> **GIVEN REQUEST**
In the records below, begin at the line containing "ob = bpy.data.objects.new(name, data)" and end at the line containing "for t, m in"; quote every line in that span exactly, including both boundary lines, and no others.

> **DATASET ENTRIES**
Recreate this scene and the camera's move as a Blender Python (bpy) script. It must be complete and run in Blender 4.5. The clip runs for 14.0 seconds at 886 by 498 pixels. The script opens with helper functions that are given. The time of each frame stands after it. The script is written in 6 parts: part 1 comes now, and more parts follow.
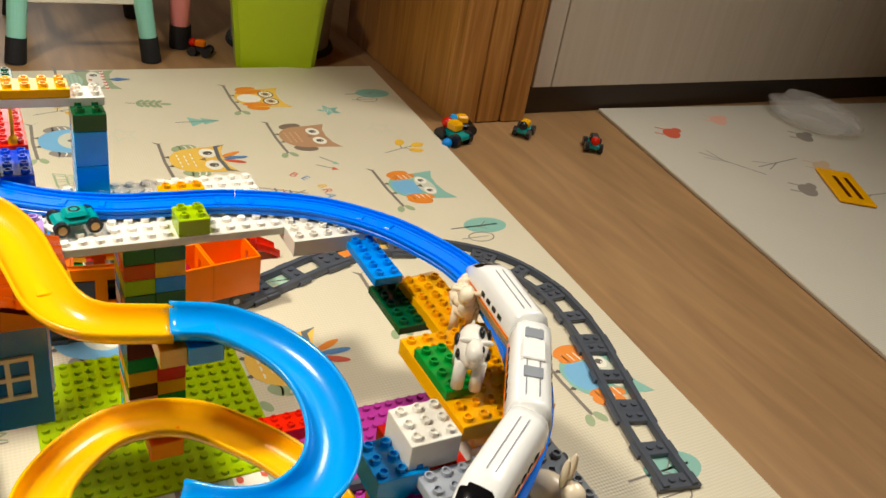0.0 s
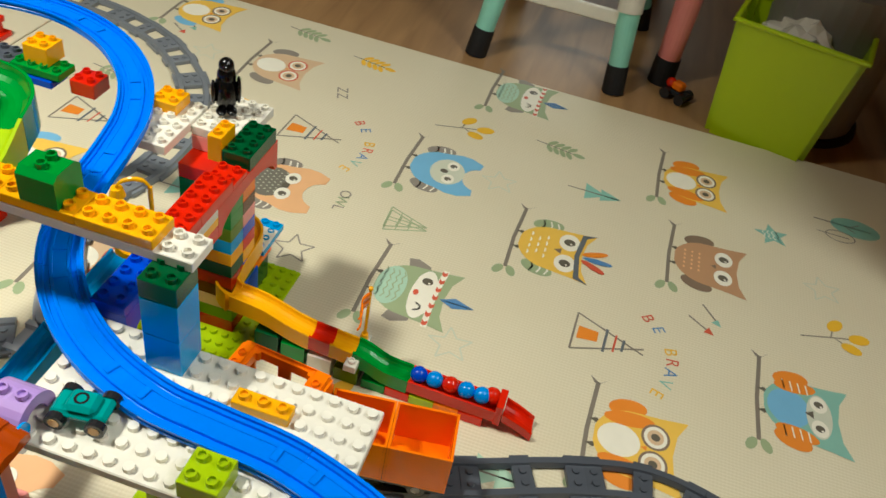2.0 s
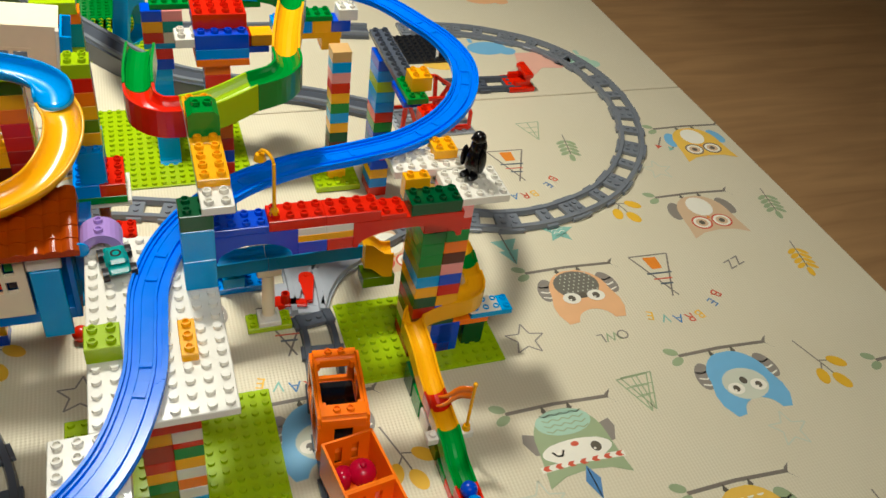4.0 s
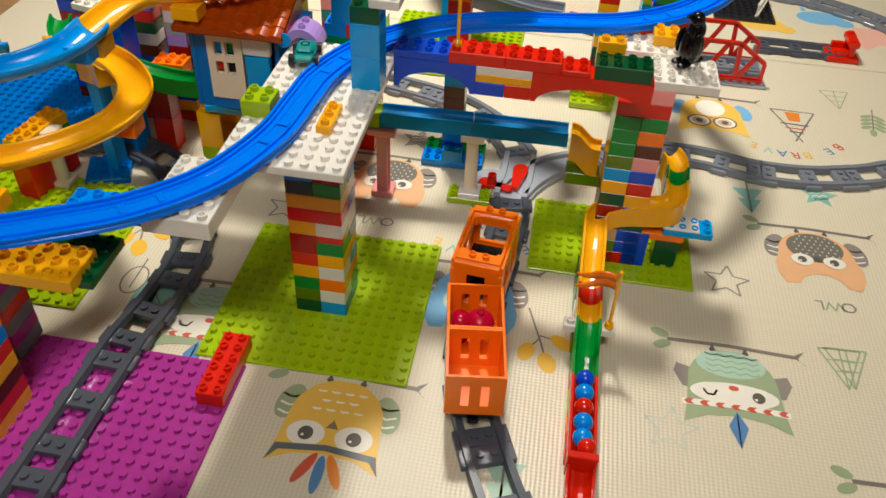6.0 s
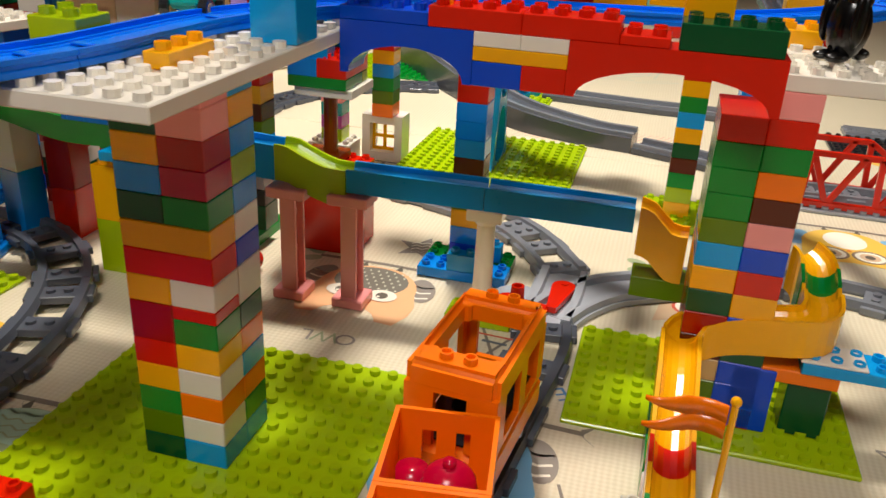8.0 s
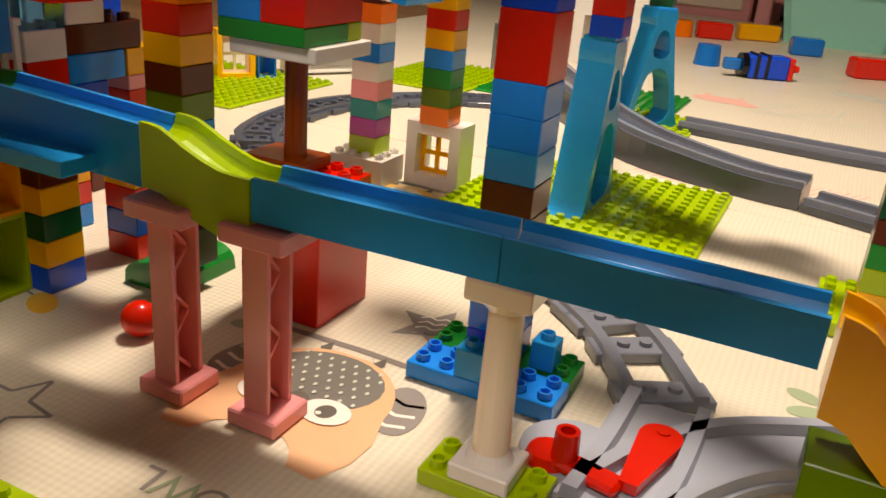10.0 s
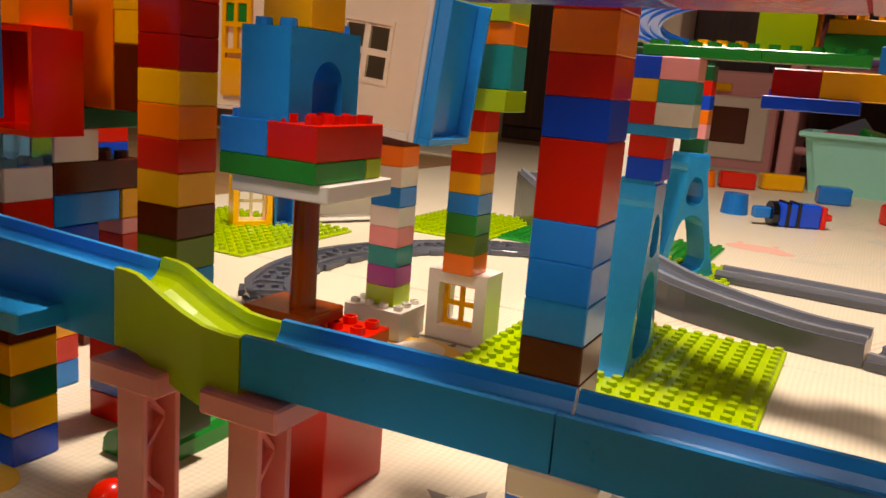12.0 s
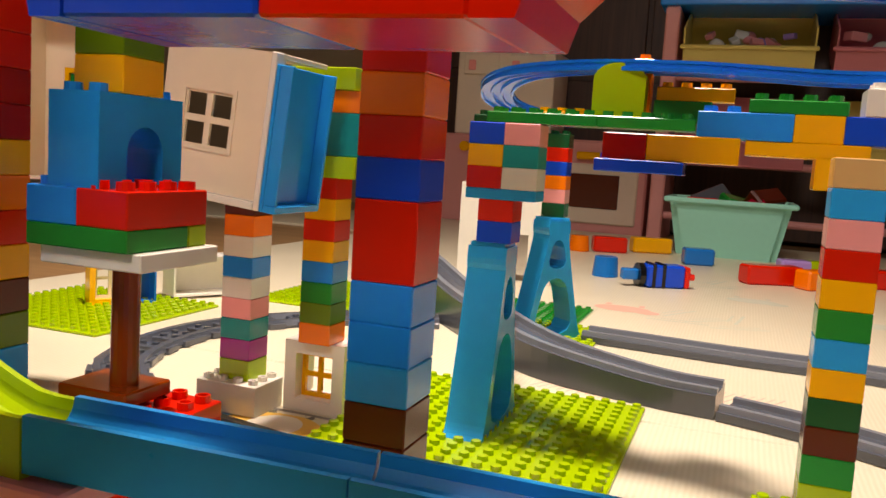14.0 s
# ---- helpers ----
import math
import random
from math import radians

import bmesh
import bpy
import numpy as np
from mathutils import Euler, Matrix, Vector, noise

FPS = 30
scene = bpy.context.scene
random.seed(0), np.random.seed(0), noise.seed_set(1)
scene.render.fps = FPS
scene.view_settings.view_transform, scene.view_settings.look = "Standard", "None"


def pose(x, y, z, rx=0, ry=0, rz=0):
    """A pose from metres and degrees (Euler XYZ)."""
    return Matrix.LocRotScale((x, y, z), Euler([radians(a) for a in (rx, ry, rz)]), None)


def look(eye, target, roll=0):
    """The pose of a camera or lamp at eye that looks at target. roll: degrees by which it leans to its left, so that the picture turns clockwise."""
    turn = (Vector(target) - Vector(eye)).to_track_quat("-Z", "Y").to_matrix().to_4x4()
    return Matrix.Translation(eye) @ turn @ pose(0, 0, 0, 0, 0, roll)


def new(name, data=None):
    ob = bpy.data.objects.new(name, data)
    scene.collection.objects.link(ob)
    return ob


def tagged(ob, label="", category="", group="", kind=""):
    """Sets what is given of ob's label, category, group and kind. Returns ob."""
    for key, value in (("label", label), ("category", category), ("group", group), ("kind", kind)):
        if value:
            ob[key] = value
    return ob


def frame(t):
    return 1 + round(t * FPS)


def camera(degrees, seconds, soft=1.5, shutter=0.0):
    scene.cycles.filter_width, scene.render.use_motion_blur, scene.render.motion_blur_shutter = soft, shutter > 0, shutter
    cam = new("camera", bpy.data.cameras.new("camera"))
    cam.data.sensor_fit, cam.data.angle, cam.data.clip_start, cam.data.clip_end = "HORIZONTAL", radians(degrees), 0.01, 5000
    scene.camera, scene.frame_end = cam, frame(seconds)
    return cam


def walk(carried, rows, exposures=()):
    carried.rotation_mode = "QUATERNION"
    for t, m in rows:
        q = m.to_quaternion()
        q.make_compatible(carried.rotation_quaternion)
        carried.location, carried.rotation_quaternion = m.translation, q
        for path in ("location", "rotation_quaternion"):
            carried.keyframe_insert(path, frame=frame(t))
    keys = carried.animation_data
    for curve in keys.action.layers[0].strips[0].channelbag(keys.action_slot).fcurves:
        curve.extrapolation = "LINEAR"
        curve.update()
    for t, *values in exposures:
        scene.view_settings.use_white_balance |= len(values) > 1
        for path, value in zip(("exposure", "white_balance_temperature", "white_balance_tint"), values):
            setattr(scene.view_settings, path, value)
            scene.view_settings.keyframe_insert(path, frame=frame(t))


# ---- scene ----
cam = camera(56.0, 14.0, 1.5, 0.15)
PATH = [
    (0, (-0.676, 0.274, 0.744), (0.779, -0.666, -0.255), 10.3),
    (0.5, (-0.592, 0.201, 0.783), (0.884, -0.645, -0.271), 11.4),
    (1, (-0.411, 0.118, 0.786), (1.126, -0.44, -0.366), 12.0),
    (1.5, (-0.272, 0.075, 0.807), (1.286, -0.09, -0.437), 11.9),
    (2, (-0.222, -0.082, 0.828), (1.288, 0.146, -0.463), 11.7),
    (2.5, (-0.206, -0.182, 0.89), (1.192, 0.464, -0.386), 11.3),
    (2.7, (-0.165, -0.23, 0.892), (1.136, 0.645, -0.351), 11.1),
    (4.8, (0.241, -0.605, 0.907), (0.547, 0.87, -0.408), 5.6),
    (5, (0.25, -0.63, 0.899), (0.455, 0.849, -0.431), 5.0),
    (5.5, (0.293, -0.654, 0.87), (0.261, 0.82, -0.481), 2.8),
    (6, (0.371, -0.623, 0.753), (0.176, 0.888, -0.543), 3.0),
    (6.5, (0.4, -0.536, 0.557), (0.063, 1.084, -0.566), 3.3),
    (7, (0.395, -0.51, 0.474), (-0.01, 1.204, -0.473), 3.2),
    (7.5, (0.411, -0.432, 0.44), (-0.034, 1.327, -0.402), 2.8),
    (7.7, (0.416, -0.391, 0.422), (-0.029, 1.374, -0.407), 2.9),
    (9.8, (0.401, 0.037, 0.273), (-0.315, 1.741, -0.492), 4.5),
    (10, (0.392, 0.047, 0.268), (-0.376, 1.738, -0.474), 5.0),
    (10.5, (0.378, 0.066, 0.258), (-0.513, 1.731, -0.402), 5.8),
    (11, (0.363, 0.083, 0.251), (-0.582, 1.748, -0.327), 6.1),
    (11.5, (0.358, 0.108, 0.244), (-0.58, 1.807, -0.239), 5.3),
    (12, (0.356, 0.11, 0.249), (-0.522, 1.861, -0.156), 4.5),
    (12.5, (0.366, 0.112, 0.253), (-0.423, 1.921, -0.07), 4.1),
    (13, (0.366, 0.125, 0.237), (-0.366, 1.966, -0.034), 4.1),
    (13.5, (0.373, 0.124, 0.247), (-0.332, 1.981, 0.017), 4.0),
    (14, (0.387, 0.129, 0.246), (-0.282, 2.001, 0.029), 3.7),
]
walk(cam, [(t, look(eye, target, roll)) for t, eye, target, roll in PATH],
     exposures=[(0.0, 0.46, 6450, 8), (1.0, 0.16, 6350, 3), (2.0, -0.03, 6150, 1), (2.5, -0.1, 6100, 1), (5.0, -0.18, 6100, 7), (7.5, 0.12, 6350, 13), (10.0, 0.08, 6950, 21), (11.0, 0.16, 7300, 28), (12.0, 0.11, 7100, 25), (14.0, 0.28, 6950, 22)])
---
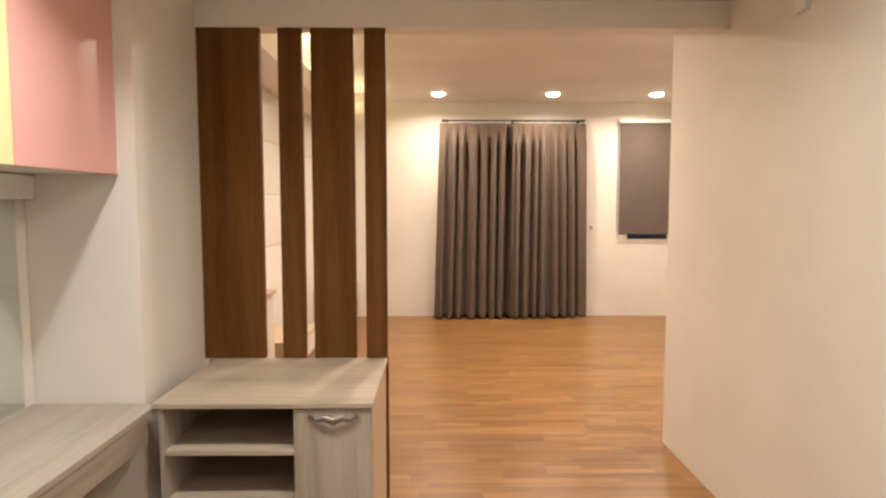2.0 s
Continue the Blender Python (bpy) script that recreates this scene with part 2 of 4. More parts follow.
--
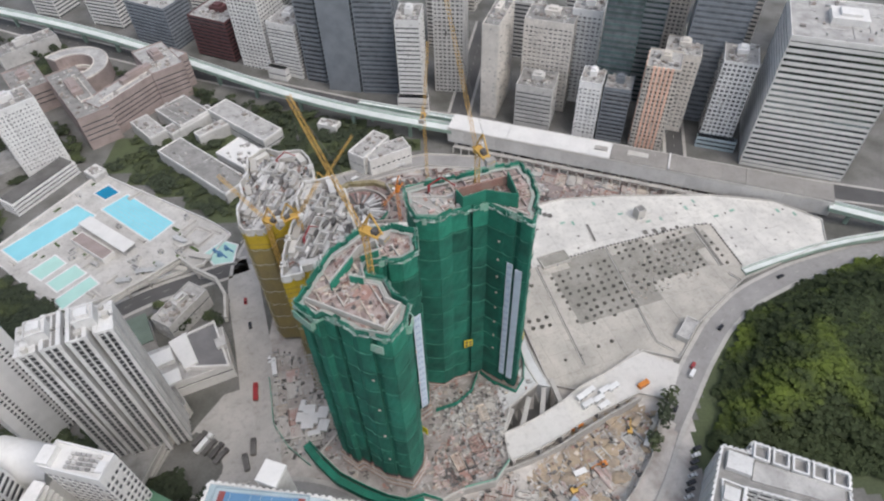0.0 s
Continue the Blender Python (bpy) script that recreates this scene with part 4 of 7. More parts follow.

> **COMPLETE ANSWER**
    ob = bpy.data.objects.new(name, data)
    scene.collection.objects.link(ob)
    return ob


def tagged(ob, label="", category="", group="", kind=""):
    """Sets what is given of ob's label, category, group and kind. Returns ob."""
    for key, value in (("label", label), ("category", category), ("group", group), ("kind", kind)):
        if value:
            ob[key] = value
    return ob


def frame(t):
    return 1 + round(t * FPS)


def camera(degrees, seconds, soft=1.5, shutter=0.0):
    scene.cycles.filter_width, scene.render.use_motion_blur, scene.render.motion_blur_shutter = soft, shutter > 0, shutter
    cam = new("camera", bpy.data.cameras.new("camera"))
    cam.data.sensor_fit, cam.data.angle, cam.data.clip_start, cam.data.clip_end = "HORIZONTAL", radians(degrees), 0.01, 5000
    scene.camera, scene.frame_end = cam, frame(seconds)
    return cam


def walk(carried, rows, exposures=()):
    carried.rotation_mode = "QUATERNION"
    for t, m in rows:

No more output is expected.